Remember when interest rates move, they tend to move quickly. Consider Italy. It was considered one of the pillars of the EU since it adopted the Euro in 1999. Because of this, the markets were happy to allow Italy to borrow at stable rates with the yield on the ten year Italy government bond well below 5% for most of the last decade.
Then, in the span of a few weeks, everything came unhinged and the yields on Italy government bonds spiked, rising over 7%: the dreaded level at which a country is considered to be insolvent and set for default. It was only through extraordinary lending mechanisms from the European Central bank (the LTRO 1 and LTRO 2 programs to the tune of hundreds of billions of Euros… for an economy that is €2 trillion in size) that Italy was saved from potential systemic collapse.
Again, Italy went from being a former pillar of Europe to insolvent in a matter of weeks… all because interest rates spiked a mere 2% higher than usual.
Italy is not alone here. Western nations in general are in a similar state. This is why QE has been such a popular monetary tool for the Central Banks (since 2008 they’ve spent $11 trillion buying assets, usually sovereign bonds).

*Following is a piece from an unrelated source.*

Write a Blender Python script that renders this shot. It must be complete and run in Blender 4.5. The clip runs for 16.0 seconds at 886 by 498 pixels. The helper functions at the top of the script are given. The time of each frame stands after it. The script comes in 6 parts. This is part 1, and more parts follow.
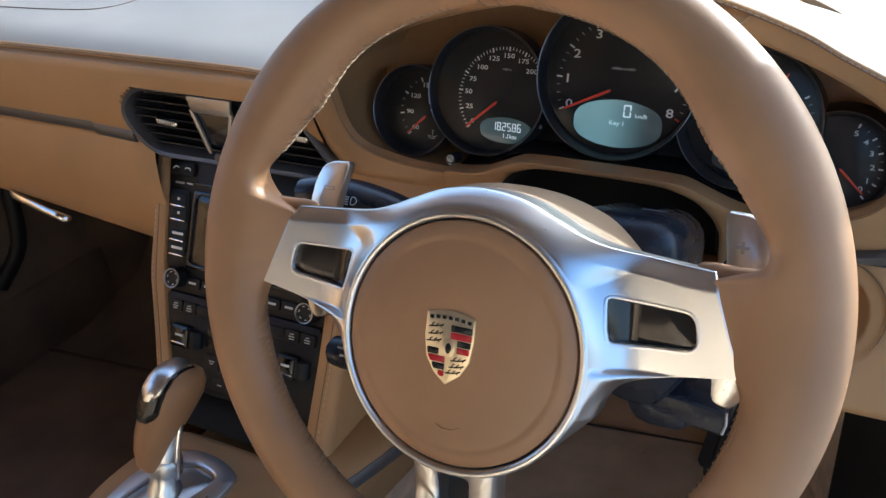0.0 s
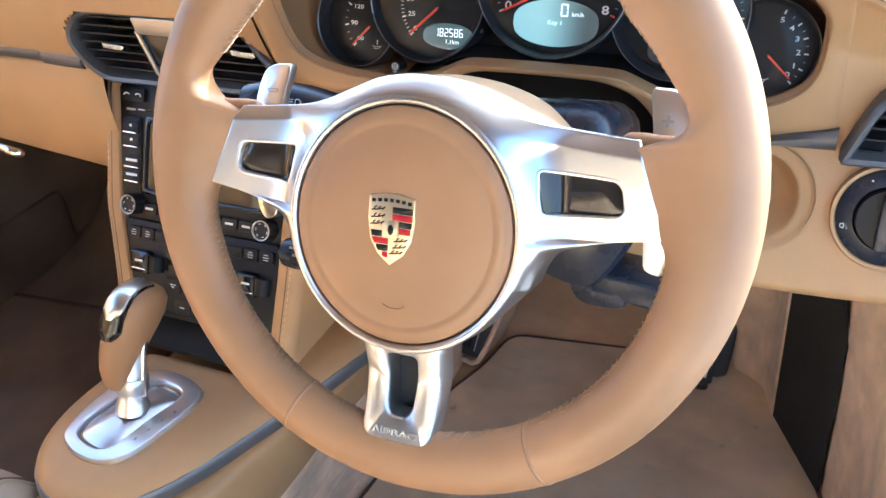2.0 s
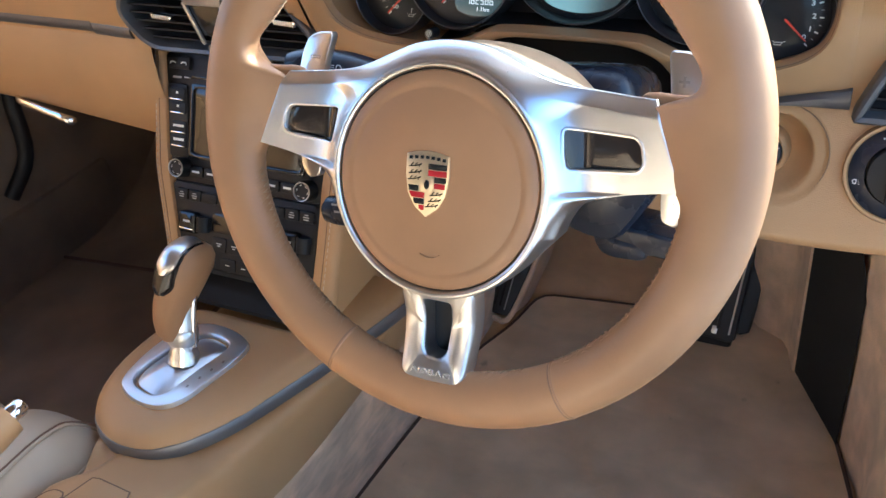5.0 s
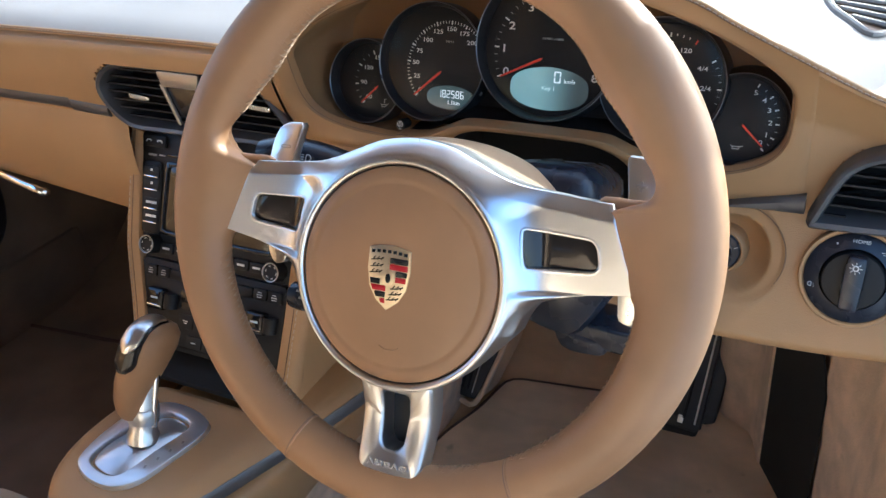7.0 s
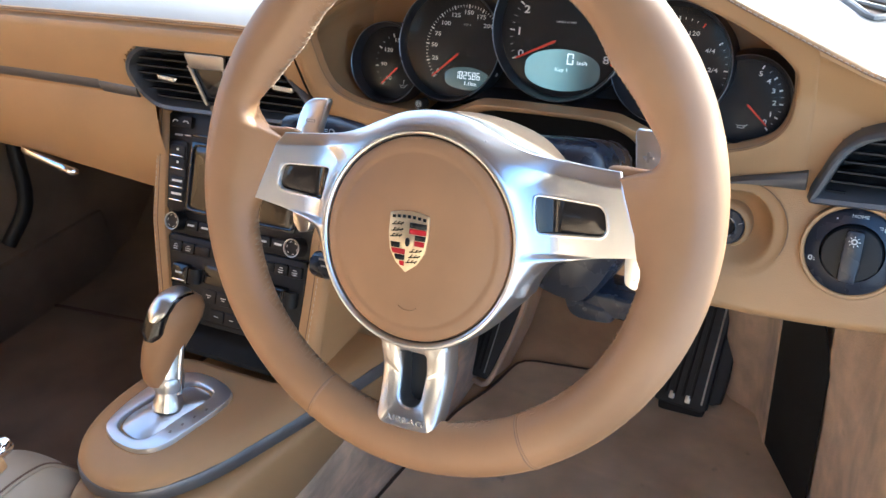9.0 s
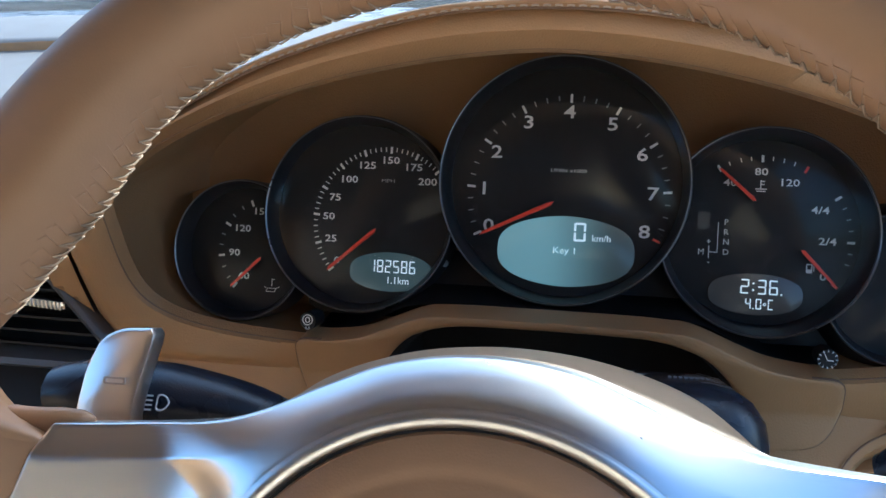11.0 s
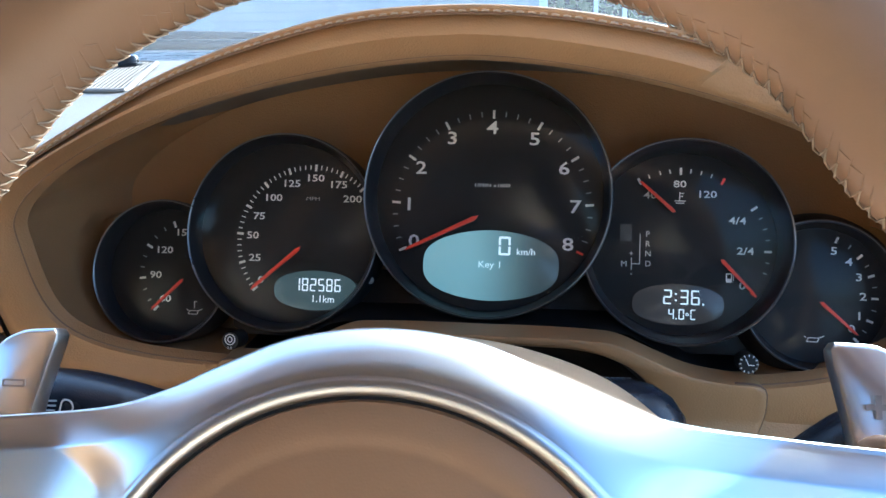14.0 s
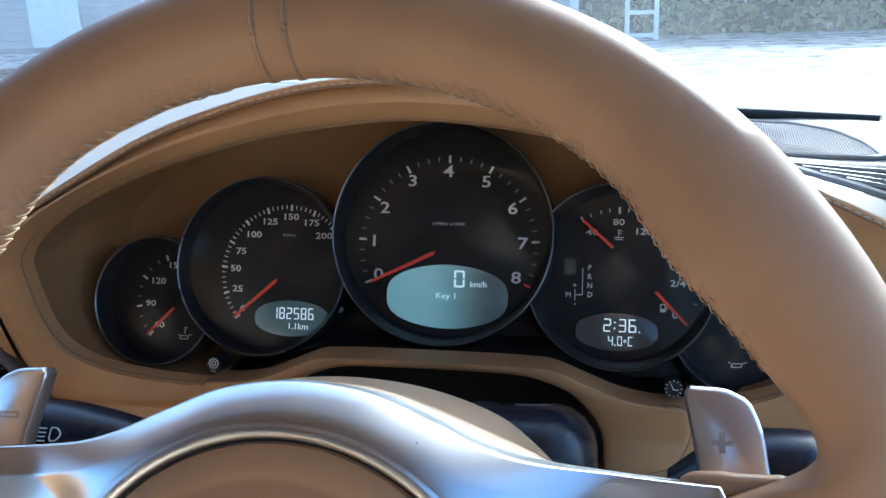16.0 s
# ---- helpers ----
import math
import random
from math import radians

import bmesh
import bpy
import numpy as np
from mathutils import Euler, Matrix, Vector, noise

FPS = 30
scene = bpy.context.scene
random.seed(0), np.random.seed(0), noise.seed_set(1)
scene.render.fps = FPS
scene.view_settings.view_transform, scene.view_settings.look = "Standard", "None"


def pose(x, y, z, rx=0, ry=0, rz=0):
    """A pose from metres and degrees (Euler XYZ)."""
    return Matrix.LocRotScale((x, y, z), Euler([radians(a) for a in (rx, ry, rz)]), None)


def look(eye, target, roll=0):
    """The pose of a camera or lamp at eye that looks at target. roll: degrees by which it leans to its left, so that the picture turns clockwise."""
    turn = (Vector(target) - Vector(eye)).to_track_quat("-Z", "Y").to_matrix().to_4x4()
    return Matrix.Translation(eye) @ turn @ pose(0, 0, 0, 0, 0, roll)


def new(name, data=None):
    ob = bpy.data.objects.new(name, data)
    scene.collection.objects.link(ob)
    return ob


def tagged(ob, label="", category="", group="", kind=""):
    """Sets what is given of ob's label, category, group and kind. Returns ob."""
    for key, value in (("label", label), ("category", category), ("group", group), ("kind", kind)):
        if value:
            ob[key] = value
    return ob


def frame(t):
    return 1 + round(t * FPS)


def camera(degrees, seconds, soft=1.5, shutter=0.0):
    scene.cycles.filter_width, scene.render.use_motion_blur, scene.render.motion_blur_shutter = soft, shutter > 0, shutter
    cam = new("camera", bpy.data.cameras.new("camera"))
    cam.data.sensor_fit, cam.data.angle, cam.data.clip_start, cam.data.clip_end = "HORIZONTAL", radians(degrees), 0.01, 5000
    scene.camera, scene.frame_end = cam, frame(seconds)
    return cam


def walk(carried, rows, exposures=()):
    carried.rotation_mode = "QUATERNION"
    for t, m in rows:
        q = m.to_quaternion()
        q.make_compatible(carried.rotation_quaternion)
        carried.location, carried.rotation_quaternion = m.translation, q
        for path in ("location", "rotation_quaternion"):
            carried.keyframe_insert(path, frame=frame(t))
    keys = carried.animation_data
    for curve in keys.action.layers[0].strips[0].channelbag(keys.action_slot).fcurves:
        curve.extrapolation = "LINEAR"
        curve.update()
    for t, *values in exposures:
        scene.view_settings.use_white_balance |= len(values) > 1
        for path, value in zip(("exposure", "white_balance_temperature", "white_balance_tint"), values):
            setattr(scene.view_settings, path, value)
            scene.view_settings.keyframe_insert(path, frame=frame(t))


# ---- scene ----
EXPO = [(0.0, 1.61, 5150, 1), (0.5, 1.9, 5150, 1), (1.0, 2.35, 5150, 1), (1.5, 2.62, 5150, 1), (2.0, 3.07, 5150, 1), (2.5, 3.35, 5150, 1), (3.0, 3.2, 5150, 1), (3.5, 3.08, 5150, 1), (6.0, 2.29, 5150, 1), (6.5, 2.52, 5150, 1), (7.0, 2.12, 5150, 1), (7.5, 2.54, 5150, 1), (8.0, 2.96, 5150, 1), (8.5, 2.7, 5150, 1), (9.0, 2.58, 5150, 1), (9.4, 1.89, 5080, 1), (9.7, 1.37, 4900, 0), (10.2, 1.36, 4720, -2), (12.3, 2.32, 4720, -2), (13.0, 2.09, 4720, -2), (13.5, 2.07, 4720, -2), (14.0, 2.17, 4720, -2), (14.5, 2.03, 4720, -2), (16.0, 1.73, 4720, -2)]
cam = camera(53.55, 16.0)
PATH = [
    (0.0, 0.1841, -0.3488, 1.0143, 59.96, 4.25, 27.7),
    (0.5, 0.1694, -0.3179, 0.9905, 60.04, 4.31, 26.24),
    (1.0, 0.1831, -0.3336, 1.0014, 59.81, 4.55, 25.36),
    (1.5, 0.183, -0.3436, 0.9962, 59.17, 4.93, 25.06),
    (2.0, 0.2118, -0.3729, 0.9924, 56.43, 5.26, 24.79),
    (2.5, 0.2504, -0.4162, 1.0156, 54.1, 5.1, 24.91),
    (3.0, 0.2645, -0.4395, 1.0157, 53.08, 5.17, 25.18),
    (3.5, 0.2358, -0.4055, 1.0134, 53.02, 5.22, 25.21),
    (3.7, 0.2282, -0.4018, 1.0065, 52.55, 5.69, 25.19),
    (5.8, 0.2312, -0.4295, 1.0104, 56.50, 5.99, 26.92),
    (6.0, 0.2405, -0.4466, 1.0257, 56.96, 5.79, 26.96),
    (6.5, 0.252, -0.4589, 1.0384, 58.16, 5.3, 26.66),
    (7.0, 0.2388, -0.4016, 1.0212, 59.22, 4.32, 26.1),
    (7.5, 0.2331, -0.3966, 1.0028, 59.73, 3.63, 26.34),
    (8.0, 0.244, -0.3905, 1.0015, 59.27, 3.39, 26.48),
    (8.5, 0.2493, -0.4008, 1.0074, 59.13, 3.62, 26.66),
    (9.0, 0.2525, -0.4355, 1.0202, 59.12, 4.22, 27.1),
    (9.3, 0.2389, -0.4126, 1.0136, 60.65, 4.29, 26.92),
    (9.5, 0.205, -0.3753, 0.9971, 64.44, 4.27, 25.41),
    (9.7, 0.1513, -0.3164, 0.9687, 65.53, 2.92, 22.01),
    (10.0, 0.0771, -0.2385, 0.9402, 68.91, 0.14, 15.26),
    (10.2, 0.0571, -0.2156, 0.9334, 69.44, 0.53, 14.39),
    (12.3, 0.0283, -0.1464, 0.8811, 72.60, 1.08, 9.95),
    (12.5, 0.0339, -0.1437, 0.8855, 72.58, 0.92, 9.52),
    (13.0, 0.0494, -0.1572, 0.8915, 73.87, 0.9, 8.85),
    (13.5, 0.0334, -0.1562, 0.8782, 73.43, 0.6, 8.57),
    (14.0, 0.0454, -0.1744, 0.8867, 74.43, 0.93, 9.14),
    (14.5, 0.0502, -0.1847, 0.9014, 74.52, 1.32, 9.56),
    (15.0, 0.0614, -0.1896, 0.9044, 74.63, 1.29, 10.11),
    (15.5, 0.0784, -0.2011, 0.9064, 75.06, 1.27, 10.31),
    (16.0, 0.0906, -0.2046, 0.9185, 74.02, 1.78, 11.18),
]
walk(cam, [(t, pose(x, y, z, rx, ry, rz)) for t, x, y, z, rx, ry, rz in PATH], EXPO)

# ---- light ----
SUN_EL, SUN_AZ = radians(27), radians(28)  # sun ahead of the car, towards its right
world = bpy.data.worlds.new("sky")
scene.world = world
world.use_nodes = True
wn = world.node_tree.nodes
sky = wn.new("ShaderNodeTexSky")
sky.sky_type, sky.sun_disc = "NISHITA", False
sky.sun_elevation, sky.sun_rotation = SUN_EL, SUN_AZ
sky.air_density, sky.dust_density = 0.9, 3.5
world.node_tree.links.new(sky.outputs[0], wn["Background"].inputs[0])
wn["Background"].inputs[1].default_value = 0.15
sun_data = bpy.data.lights.new("sun", "SUN")
sun_data.energy, sun_data.angle, sun_data.color = 2.8, radians(0.6), (1.0, 0.93, 0.82)
sun = new("sun", sun_data)
sun.matrix_world = look(Vector((math.sin(SUN_AZ) * math.cos(SUN_EL), math.cos(SUN_AZ) * math.cos(SUN_EL), math.sin(SUN_EL))) * 20, (0, 0, 0))


# ---- materials ----
def material(name, base, rough=0.5, metal=0.0, vary=0.12, vary_scale=9.0, grain=0.0, grain_scale=900.0, rough_vary=0.08,
             kind="noise", coat=0.0, sheen=0.0, tint=None, spec=0.5, span=0.2):
    """A surface with soft colour variation, roughness variation and a fine grain."""
    m = bpy.data.materials.new(name)
    m.use_nodes = True
    nt = m.node_tree
    nodes, link = nt.nodes, nt.links.new
    b = nodes["Principled BSDF"]
    b.inputs["Metallic"].default_value = metal
    b.inputs["Coat Weight"].default_value = coat
    b.inputs["Coat Roughness"].default_value = 0.15
    b.inputs["Sheen Weight"].default_value = sheen
    b.inputs["Specular IOR Level"].default_value = spec
    co = nodes.new("ShaderNodeTexCoord")
    n1 = nodes.new("ShaderNodeTexNoise")
    n1.inputs["Scale"].default_value, n1.inputs["Detail"].default_value = vary_scale, 6
    link(co.outputs["Object"], n1.inputs["Vector"])
    mix = nodes.new("ShaderNodeMix")
    mix.data_type = "RGBA"
    dark = tint or tuple(c * (1 - 2 * vary) for c in base)
    lite = tuple(min(1, c * (1 + vary)) for c in base)
    mix.inputs[6].default_value, mix.inputs[7].default_value = (*dark, 1), (*lite, 1)
    ramp = nodes.new("ShaderNodeMapRange")
    ramp.inputs["From Min"].default_value, ramp.inputs["From Max"].default_value = 0.5 - span, 0.5 + span
    link(n1.outputs["Fac"], ramp.inputs["Value"])
    link(ramp.outputs["Result"], mix.inputs[0])
    link(mix.outputs[2], b.inputs["Base Color"])
    rr_ = nodes.new("ShaderNodeMapRange")
    rr_.inputs["To Min"].default_value, rr_.inputs["To Max"].default_value = max(0.02, rough - rough_vary), min(1, rough + rough_vary)
    n3 = nodes.new("ShaderNodeTexNoise")
    n3.inputs["Scale"].default_value, n3.inputs["Detail"].default_value = vary_scale * 4, 4
    link(co.outputs["Object"], n3.inputs["Vector"])
    link(n3.outputs["Fac"], rr_.inputs["Value"])
    link(rr_.outputs["Result"], b.inputs["Roughness"])
    if grain:
        if kind == "leather":
            n2 = nodes.new("ShaderNodeTexVoronoi")
            n2.inputs["Scale"].default_value = grain_scale
            out = n2.outputs["Distance"]
        else:
            n2 = nodes.new("ShaderNodeTexNoise")
            n2.inputs["Scale"].default_value, n2.inputs["Detail"].default_value = grain_scale, 5
            out = n2.outputs["Fac"]
        link(co.outputs["Object"], n2.inputs["Vector"])
        bump = nodes.new("ShaderNodeBump")
        bump.inputs["Strength"].default_value, bump.inputs["Distance"].default_value = grain, 0.0006
        link(out, bump.inputs["Height"])
        link(bump.outputs["Normal"], b.inputs["Normal"])
    return m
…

QE was never meant to create jobs or generate economic growth… it was a desperate ploy by Central Banks to put a floor under the bond market so rates wouldn’t rise.
The below chart from Societe General illustrates this nicely.
It’s also why Central Banks have kept interest rates at zero or even negative: again, they cannot afford to have rates rise. In the US, every 1% increase in interest rates means between $150-$175 billion more in interest payments on our debt per year.
Forget stocks, forget your concerns about this or that valuation metric, the REAL issue is what happens when the Bond Bubble pops. When that happens it won’t be individual banks going bust, it will be ENTIRE NATIONS.